Improper attempts at disposal of municipal solid waste through the years has aggravated the problem of contamination of the ground, of the air and most seriously the ground water in and around unlined existing landfills. This pollution includes contaminants that are known causes of cancer. In many communities this contamination has resulted in the condemnation of a community's drinking water source. Other communities now utilizing massburn incineration as their principal means of refuse disposal have been cited by the EPA for harmful emissions containing cancer-causing dioxions and furions. Fallout from contaminated hazardous incinerator ash (containing hazardous household wastes, metals, plastics and glass) has also been cited as a danger to community health.
It has also been proven by the Federal government that this fallout is also evident many miles down wind from the massburn incinerator emitting invisible toxic fumes (acid rain or incinerator fallout). The safe operation of massburn incinerators is also dependent upon an auxiliary fuel (principally natural gas) to burn fumes generated by burning unprocessed solid waste.
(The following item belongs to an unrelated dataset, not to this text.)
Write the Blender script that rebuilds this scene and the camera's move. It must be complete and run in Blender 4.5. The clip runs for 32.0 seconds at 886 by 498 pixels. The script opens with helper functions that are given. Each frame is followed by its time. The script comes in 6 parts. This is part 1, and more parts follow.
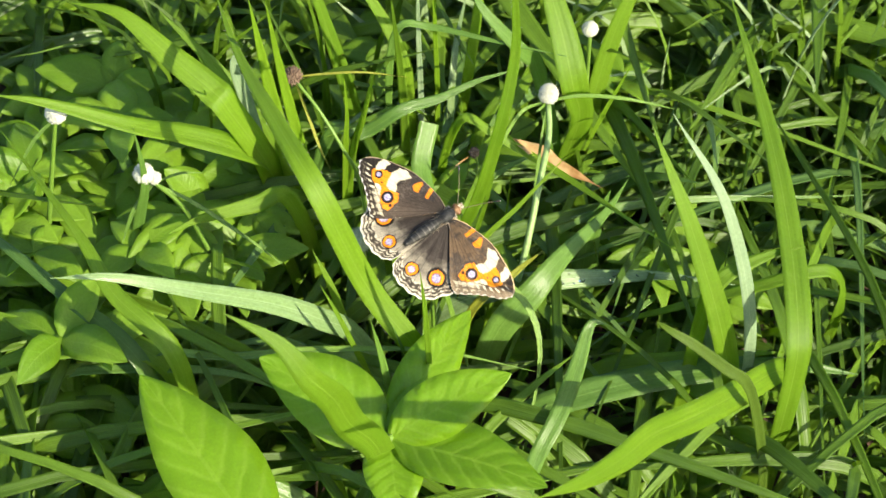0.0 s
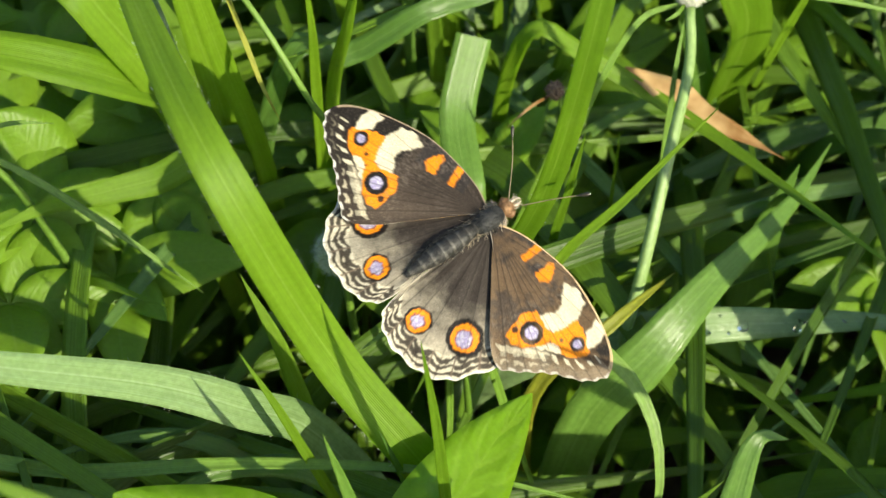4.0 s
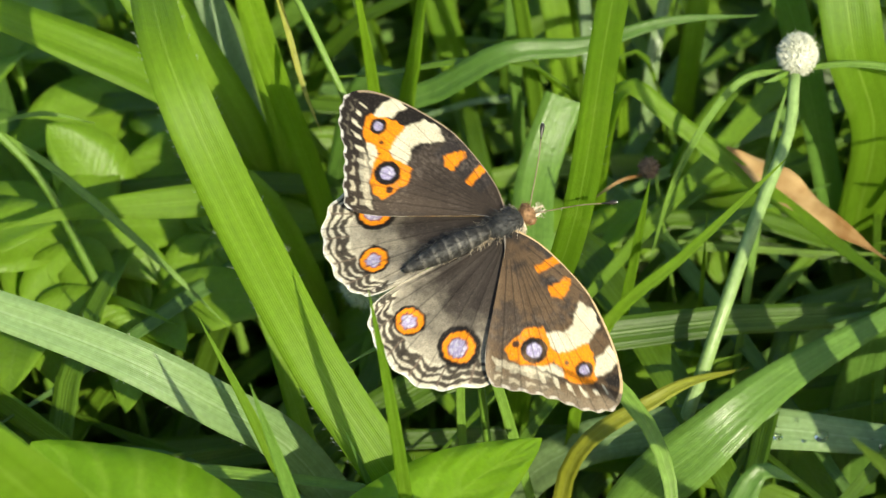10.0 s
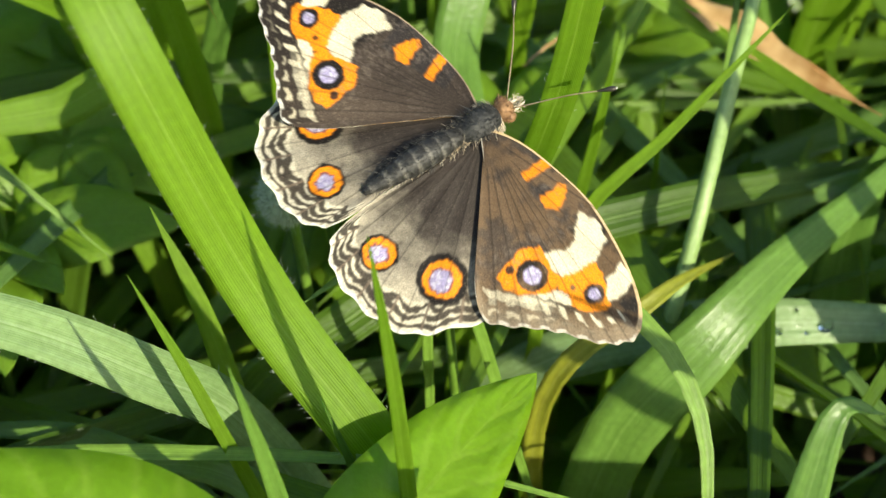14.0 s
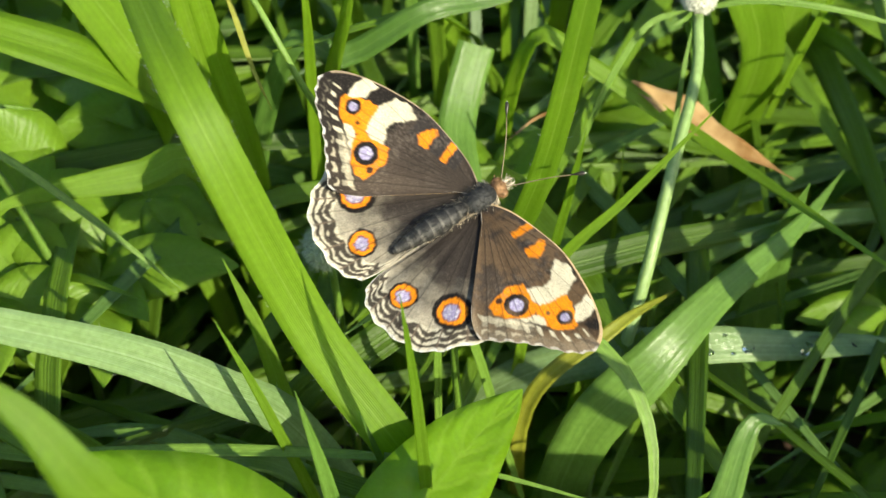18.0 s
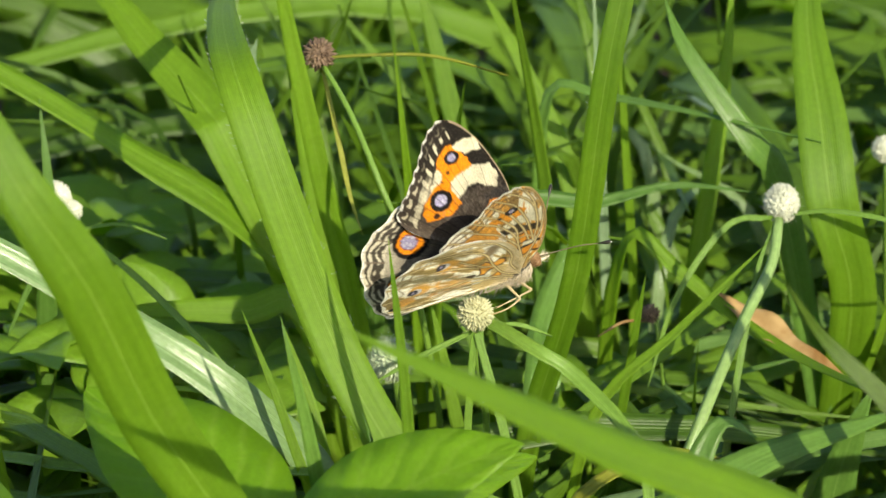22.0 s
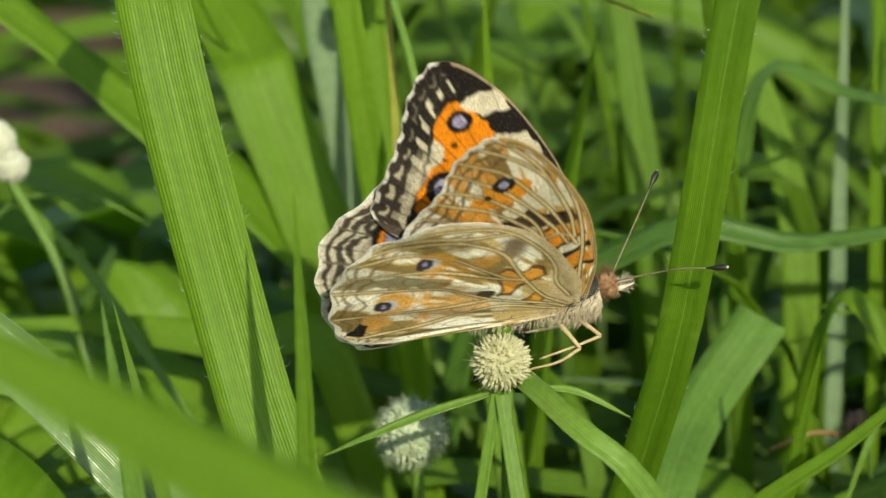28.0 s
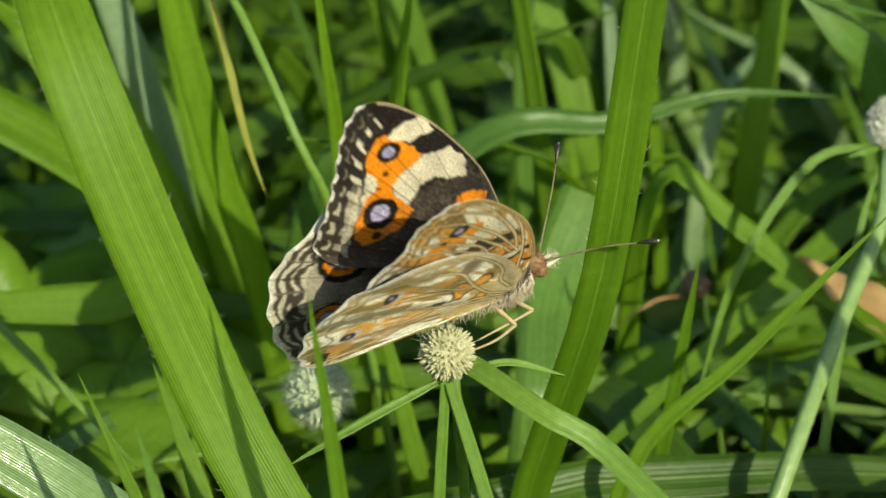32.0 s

This causes a dangerous air pollution climactic change that scientists attribute to a problem known as a "warming trend of the ozone layer".
Nationwide the trend in all communities has been to transport bulk unprocessed municipal solid waste to remote landfills or to a central disposal means. This inefficient transport of refuse has resulted in highway congestion and excessive exhaust pollution resulting in damage to vegetation along the route. It has also contributed significantly to the escalation of tax demands found necessary to support the runaway refuse disposal costs.